Databricks Community

nwong · ‎02-03-2025

I tried creating an external table from a partitioned parquet folder in Unity Catalog.

Initially, I created the table from the Data Ingestion UI. It worked but only a tiny portion of the table was actually loaded.

Next, I tried running a SQL DDL CREATE TABLE IF NOT EXISTS prod.reporting.send_date_summary ( ... ) USING parquet LOCATION "s3:/...." I tried with LOCATION as the root folder containing all subfolders and files, as well as the root folder with wild cards for subfolders. Querying this table threw the following error: ExecutionException: com.databricks.sql.managedcatalog.UnityCatalogServiceException: [RequestId=b2e92078-29ce-4383-9501-3aa5adaa5e93 ErrorClass=BAD_REQUEST] Request URL is not related to this EXTERNAL table. The request url = Some(s3://....). The table storage path is Some(s3://...).

Can you tell me how external tables should be created in Unity Catalog from partitioned parquet files?
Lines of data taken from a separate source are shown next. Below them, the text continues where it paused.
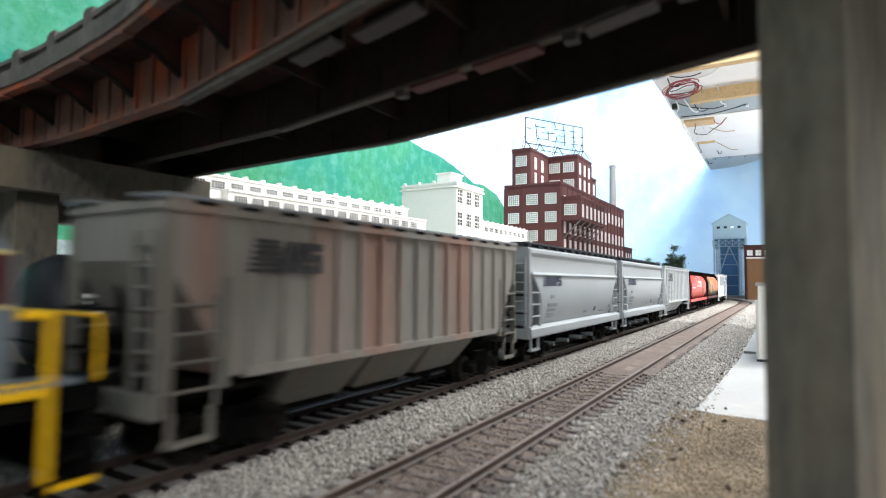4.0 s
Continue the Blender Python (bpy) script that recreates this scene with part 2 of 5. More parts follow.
GREYQ = mat("slate_grey_paint", (0.205, 0.222, 0.22), 0.42, big=22, vary=0.09, streak=3)
INKD = mat("worn_dark_decal", (0.085, 0.092, 0.095), 0.6, vary=0.25)
GOLDD = mat("dull_gold", (0.40, 0.21, 0.045), 0.5, vary=0.1)
YELLOW = mat("yellow_paint", (0.85, 0.49, 0.012), 0.4, big=22, vary=0.06, spec=0.22)
TUSCAN = mat("tuscan_red_paint", (0.024, 0.0038, 0.0048), 0.4, big=22, vary=0.1, spec=0.25)
MAROON = mat("maroon_band", (0.060, 0.017, 0.015), 0.4, big=22, vary=0.1, spec=0.25)
BUFF = mat("buff_stripe", (0.125, 0.050, 0.016), 0.45, vary=0.08)
SILLO = mat("orange_sill_stripe", (0.40, 0.155, 0.018), 0.45, vary=0.08)
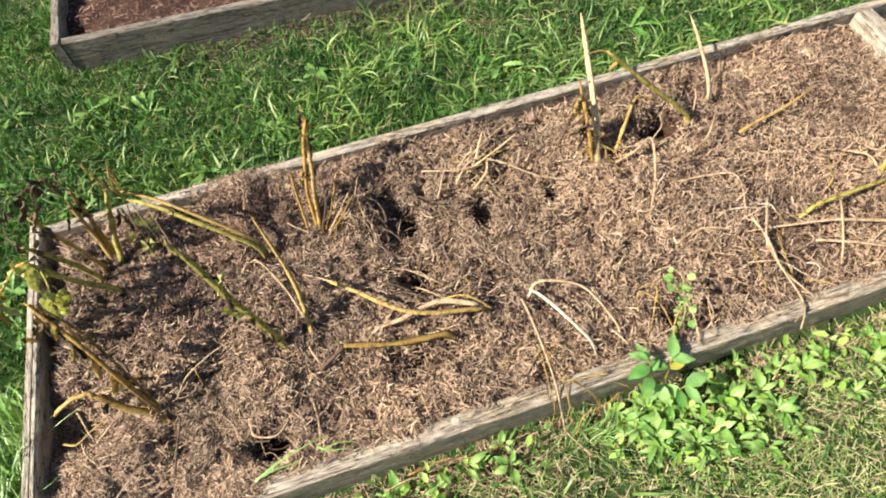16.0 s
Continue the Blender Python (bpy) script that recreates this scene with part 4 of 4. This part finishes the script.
plant_of("heap of dry straw-yellow potato stalks on the mulch", [(((1.335, 0.787, 0.115), (1.433, 0.815, 0.15), (1.51, 0.842, 0.165), (1.579, 0.872, 0.175)), 0.0044, 0.0028, C), (((1.397, 0.809, 0.11), (1.431, 0.851, 0.165), (1.464, 0.903, 0.185)), 0.0044, 0.0032, C),
         (((1.26, 0.746, 0.105), (1.288, 0.789, 0.14), (1.321, 0.847, 0.14)), 0.0038, 0.0026, P), (((1.445, 0.822, 0.15), (1.516, 0.775, 0.145), (1.59, 0.71, 0.135), (1.681, 0.671, 0.125)), 0.0042, 0.0028, P), (((1.458, 0.826, 0.14), (1.431, 0.77, 0.14), (1.379, 0.739, 0.115)), 0.0042, 0.0032, C),
         (((1.239, 0.854, 0.125), (1.337, 0.805, 0.15), (1.441, 0.803, 0.145)), 0.0034, 0.0026, P), (((1.36, 0.83, 0.13), (1.41, 0.86, 0.15), (1.47, 0.83, 0.14)), 0.0045, 0.004, P), (((1.33, 0.77, 0.12), (1.38, 0.815, 0.15), (1.45, 0.835, 0.15)), 0.0045, 0.0032, P), (((1.39, 0.85, 0.12), (1.499, 0.907, 0.15), (1.613, 0.952, 0.16)), 0.0032, 0.002, P)])
plant_of("dry yellow stalk lying flat on the mulch", [(((2.321, 0.678, 0.115), (2.40, 0.695, 0.13), (2.493, 0.713, 0.13), (2.628, 0.749, 0.15)), 0.008, 0.004, Y)])
plant_of("pale yellow potato stalks spread over the mulch", [(((2.655, 0.38, 0.08), (2.67, 0.40, 0.2), (2.70, 0.44, 0.34), (2.72, 0.47, 0.42)), 0.009, 0.007, G), (((2.67, 0.39, 0.08), (2.70, 0.42, 0.18), (2.76, 0.47, 0.3)), 0.008, 0.006, Y),
         (((2.312, 0.314, 0.11), (2.36, 0.325, 0.14), (2.467, 0.33, 0.15), (2.65, 0.345, 0.13)), 0.006, 0.008, G), (((2.20, 0.31, 0.115), (2.30, 0.285, 0.13), (2.40, 0.262, 0.135), (2.60, 0.20, 0.12)), 0.004, 0.007, P),
         (((2.30, 0.222, 0.125), (2.40, 0.18, 0.13), (2.52, 0.125, 0.12)), 0.005, 0.006, P), (((2.45, 0.32, 0.14), (2.39, 0.22, 0.135), (2.33, 0.13, 0.115)), 0.005, 0.004, P), (((2.60, 0.50, 0.12), (2.645, 0.44, 0.14), (2.65, 0.37, 0.12)), 0.006, 0.004, P)])
plant_of("bleached tangle of thin stalks at the timber edge", [(((2.246, 0.404, 0.13), (2.18, 0.32, 0.15), (2.145, 0.25, 0.14), (2.13, 0.145, 0.15), (2.125, 0.04, 0.145), (2.09, -0.015, 0.12)), 0.0045, 0.0030, P),
         (((2.16, 0.36, 0.13), (2.15, 0.25, 0.145), (2.13, 0.16, 0.15), (2.17, 0.06, 0.14)), 0.0053, 0.0030, P), (((2.11, 0.28, 0.13), (2.08, 0.18, 0.13), (2.06, 0.1, 0.12)), 0.0030, 0.0023, O), (((2.20, 0.28, 0.13), (2.175, 0.19, 0.13), (2.17, 0.14, 0.12)), 0.0030, 0.0023, O)])


def tangle(label, cx, cy, n, sx, sy, az, spread, rise, mats, seed):
    """Thin dry shoots strewn round the foot of a plant."""
    d = random.Random(seed)
    p = thing("dry_stem_tangle", label, "dry stems", "dry stem tangles", (cx, cy, float(mulch_z(cx, cy))))
    for i in range(n):
        x, y, a, ln = d.gauss(0, sx), d.gauss(0, sy), d.gauss(az, spread), d.uniform(0.05, 0.16)
        bend = d.gauss(0, 0.6)
        up = max(0.0, d.gauss(rise, rise * 0.6))
        pts = []
        for k in range(4):
            t = k / 3
            px_, py_ = x + ln * t * math.cos(a + bend * t), y + ln * t * math.sin(a + bend * t)
            low = float(mulch_z(cx + px_, cy + py_)) - float(mulch_z(cx, cy))
            pts.append((px_, py_, max(low, -0.02) + 0.014 + up * math.sin(2.2 * t) + 0.004 * d.random()))
        part("stem", stalk_mesh("stem", pts, d.uniform(0.0014, 0.0034), d.uniform(0.001, 0.002), d.choice(mats), seed + i, 5, 0.25), p)
    return p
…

Alberto_Umana · ‎02-03-2025

Hi @nwong,

Ensure that the Cloud Storage URI provided is complete and correct, including the scheme, since error looks to be complaining about it.

Can you try using this: https://docs.databricks.com/en/tables/external-partition-discovery.html

CREATE OR REPLACE TABLE <catalog>.<schema>.<table-name>
USING <format>
PARTITIONED BY (<partition-column-list>)
LOCATION 's3://<bucket-path>/<table-directory>';

nwong · ‎02-03-2025

Thanks for the suggestion.

I added

PARTITIONED BY (partition_date)

but not all of the data is loaded.

The parquet files are not stored in Hive-style partitioning. The folder format is

s3://bucket_name/send_date_summary/report/yyyy/mm/dd/*.parquet

where yyyy/mm/dd is the partition_date.

Do I need to manually add each partition? There are hundreds.

Is there an easier way to do this?

And will setting partition log automatically discover new partitions that are added to the folder?

SET spark.databricks.nonDelta.partitionLog.enabled = true;

nwong · ‎02-03-2025

I just tried manually adding a partition

ALTER TABLE prod.reporting.send_date_summary

ADD PARTITION (year = 2022, month=12, day=05)

LOCATION 's3://bucket_name/send_date_summary/report/2022/12/05/';

and got an error

[UC_COMMAND_NOT_SUPPORTED.WITHOUT_RECOMMENDATION] The command(s): ALTER TABLE (add partition) are not supported in Unity Catalog. SQLSTATE: 0AKUC

and I can't use MSCK REPAIR TABLE because the folders are not in Hive-style partitioning.

mBusk · ‎02-07-2025

Hi.

We are experiencing the exact same problem.
Does anyone have a solution to the issue?
Or do we really need to rename our partitioning to year=2024,month=01,day=01?